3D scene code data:
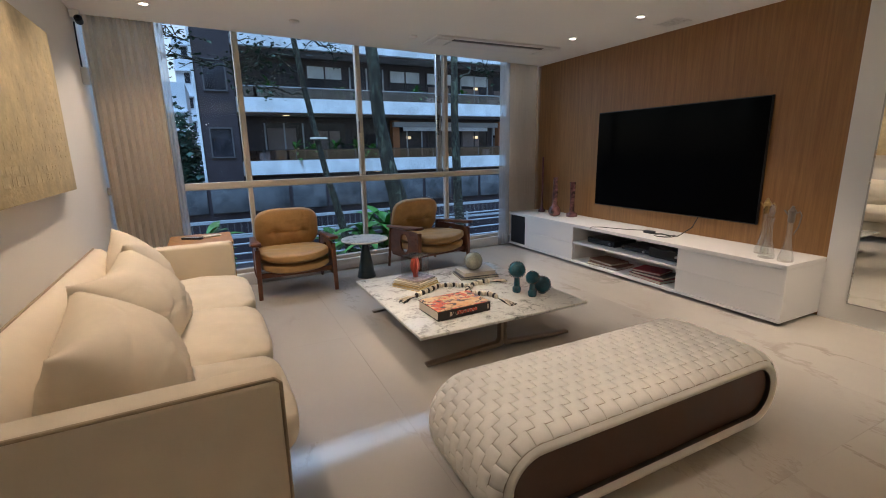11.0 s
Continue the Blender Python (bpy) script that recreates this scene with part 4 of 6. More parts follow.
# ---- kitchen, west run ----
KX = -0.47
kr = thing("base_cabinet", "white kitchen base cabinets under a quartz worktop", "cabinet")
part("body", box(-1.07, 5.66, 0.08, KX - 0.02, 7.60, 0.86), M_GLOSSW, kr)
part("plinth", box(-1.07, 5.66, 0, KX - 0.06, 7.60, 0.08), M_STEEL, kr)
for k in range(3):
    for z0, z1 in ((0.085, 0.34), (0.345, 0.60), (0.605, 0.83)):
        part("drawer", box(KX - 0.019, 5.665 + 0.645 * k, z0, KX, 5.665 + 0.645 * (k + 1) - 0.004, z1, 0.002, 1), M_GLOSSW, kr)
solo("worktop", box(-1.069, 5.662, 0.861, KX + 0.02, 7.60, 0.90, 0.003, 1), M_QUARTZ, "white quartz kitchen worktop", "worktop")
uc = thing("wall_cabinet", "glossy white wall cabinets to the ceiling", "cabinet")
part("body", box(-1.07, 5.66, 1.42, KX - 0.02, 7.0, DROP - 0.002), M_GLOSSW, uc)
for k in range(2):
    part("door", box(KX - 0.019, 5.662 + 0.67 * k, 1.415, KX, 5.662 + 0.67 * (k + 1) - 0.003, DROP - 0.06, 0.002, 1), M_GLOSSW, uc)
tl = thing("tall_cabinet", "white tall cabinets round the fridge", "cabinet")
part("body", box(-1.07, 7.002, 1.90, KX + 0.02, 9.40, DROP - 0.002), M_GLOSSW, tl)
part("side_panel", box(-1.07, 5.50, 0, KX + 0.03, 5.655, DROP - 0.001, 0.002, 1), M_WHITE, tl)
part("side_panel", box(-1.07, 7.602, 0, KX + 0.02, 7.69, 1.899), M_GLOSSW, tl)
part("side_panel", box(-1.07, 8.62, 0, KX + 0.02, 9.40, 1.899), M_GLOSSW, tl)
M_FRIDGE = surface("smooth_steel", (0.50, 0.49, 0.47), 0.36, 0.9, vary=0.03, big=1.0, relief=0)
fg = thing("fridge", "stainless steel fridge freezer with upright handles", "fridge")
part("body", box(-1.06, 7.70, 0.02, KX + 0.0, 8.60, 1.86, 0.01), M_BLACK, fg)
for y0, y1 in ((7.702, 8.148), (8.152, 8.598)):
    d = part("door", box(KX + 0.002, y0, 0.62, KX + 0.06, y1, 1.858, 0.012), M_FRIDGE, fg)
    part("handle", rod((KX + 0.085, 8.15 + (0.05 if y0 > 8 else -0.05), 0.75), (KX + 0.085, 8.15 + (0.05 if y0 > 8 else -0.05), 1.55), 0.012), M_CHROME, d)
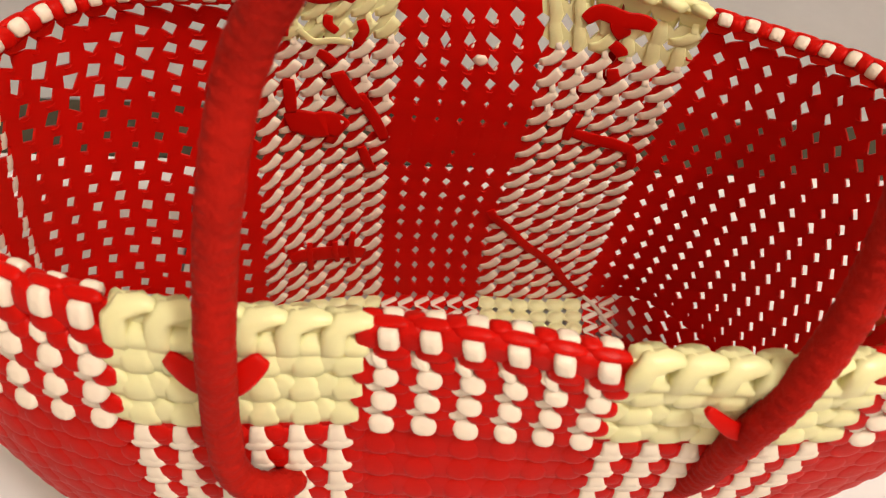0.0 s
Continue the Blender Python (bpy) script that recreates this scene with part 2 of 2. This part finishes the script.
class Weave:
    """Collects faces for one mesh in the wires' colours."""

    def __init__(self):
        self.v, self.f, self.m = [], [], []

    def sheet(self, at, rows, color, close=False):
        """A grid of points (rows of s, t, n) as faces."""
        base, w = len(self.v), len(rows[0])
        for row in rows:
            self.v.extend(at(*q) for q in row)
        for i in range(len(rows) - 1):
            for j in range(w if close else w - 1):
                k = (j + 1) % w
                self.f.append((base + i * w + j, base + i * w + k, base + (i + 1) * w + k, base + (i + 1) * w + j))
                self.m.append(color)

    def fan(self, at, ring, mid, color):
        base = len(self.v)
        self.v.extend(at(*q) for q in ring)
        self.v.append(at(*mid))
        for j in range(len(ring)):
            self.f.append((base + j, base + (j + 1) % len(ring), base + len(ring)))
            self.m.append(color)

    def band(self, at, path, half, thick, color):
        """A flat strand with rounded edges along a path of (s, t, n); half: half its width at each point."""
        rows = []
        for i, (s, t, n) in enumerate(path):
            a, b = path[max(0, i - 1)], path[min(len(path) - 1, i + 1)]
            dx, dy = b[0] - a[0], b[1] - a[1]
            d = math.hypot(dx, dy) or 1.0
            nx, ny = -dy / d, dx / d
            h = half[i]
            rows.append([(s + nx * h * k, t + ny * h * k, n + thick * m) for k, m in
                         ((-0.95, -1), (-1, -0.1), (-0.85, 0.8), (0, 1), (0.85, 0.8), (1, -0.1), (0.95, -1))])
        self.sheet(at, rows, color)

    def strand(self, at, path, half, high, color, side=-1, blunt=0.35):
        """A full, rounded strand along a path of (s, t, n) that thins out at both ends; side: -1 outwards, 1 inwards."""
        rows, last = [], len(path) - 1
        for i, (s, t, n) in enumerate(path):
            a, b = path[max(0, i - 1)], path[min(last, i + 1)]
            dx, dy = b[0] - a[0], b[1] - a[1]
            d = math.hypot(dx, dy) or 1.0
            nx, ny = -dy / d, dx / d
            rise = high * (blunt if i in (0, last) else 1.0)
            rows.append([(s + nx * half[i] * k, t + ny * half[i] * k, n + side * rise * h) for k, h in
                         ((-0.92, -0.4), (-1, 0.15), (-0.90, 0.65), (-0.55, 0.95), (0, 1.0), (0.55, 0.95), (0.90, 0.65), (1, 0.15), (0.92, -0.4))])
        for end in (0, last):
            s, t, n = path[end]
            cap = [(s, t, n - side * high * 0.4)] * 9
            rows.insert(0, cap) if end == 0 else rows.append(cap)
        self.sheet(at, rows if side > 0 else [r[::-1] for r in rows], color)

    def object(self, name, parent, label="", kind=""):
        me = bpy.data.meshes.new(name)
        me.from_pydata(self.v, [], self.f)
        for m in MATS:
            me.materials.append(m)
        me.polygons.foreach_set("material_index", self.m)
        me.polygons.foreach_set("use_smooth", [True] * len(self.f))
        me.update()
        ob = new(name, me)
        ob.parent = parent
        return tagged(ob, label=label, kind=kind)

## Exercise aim
Scan the records above, count the lines with "Python" in them, and give only the number.

## Written solution
2